Jenkins, Henry. 2012. “Searching for the Origami: The Matrix and Transmedia Storytelling.” In Film and Literature: An Introduction and Reader, edited by Timothy Corrigan, 403–24. London: Routledge.
Katsuno, Hirofumi, and Jeffrey Maret. 2004. “Localizing the Pokémon TV series for the American Market.” In Pikachu’s Global Adventure: The Rise and Fall of Pokémon, edited by Joseph Tobin, 80–107. Durham: Duke University Press.
Otsuka Eiji. 2001. Teihon monogatari shōhi-ron. Tokyo: Kadokawa.
Steinberg, Marc. 2012. Anime’s Media Mix: Franchising Toys and Characters in Japan. Minneapolis: Minnesota University Press.
Tuulikki Karjalainen. 2013. Tove Jansson: Tee työtä ja rakasta. Helsinki: Tammi.

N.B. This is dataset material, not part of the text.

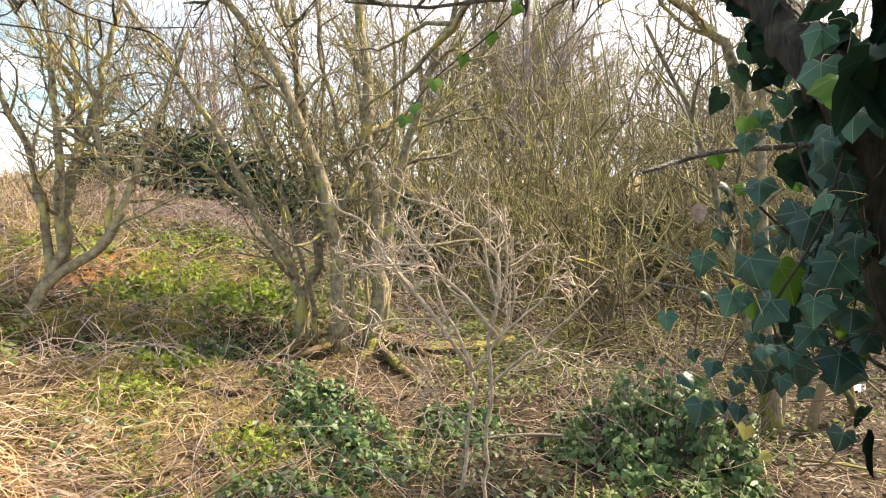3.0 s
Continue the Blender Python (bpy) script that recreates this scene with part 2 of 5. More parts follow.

van Staden, Cobus. 2010. “Mutations in Moominvalley: Globalization, Capitalism and the Cultural Identity of Fiction.” In Imaginary Japan: Japanese Fantasy in Contemporary Popular Culture, edited by Eija Niskanen, 26–29. Turku: International Institute for Popular Culture.
Williams, Raymond. 2003. Television: Technology and Cultural Form. London: Routledge.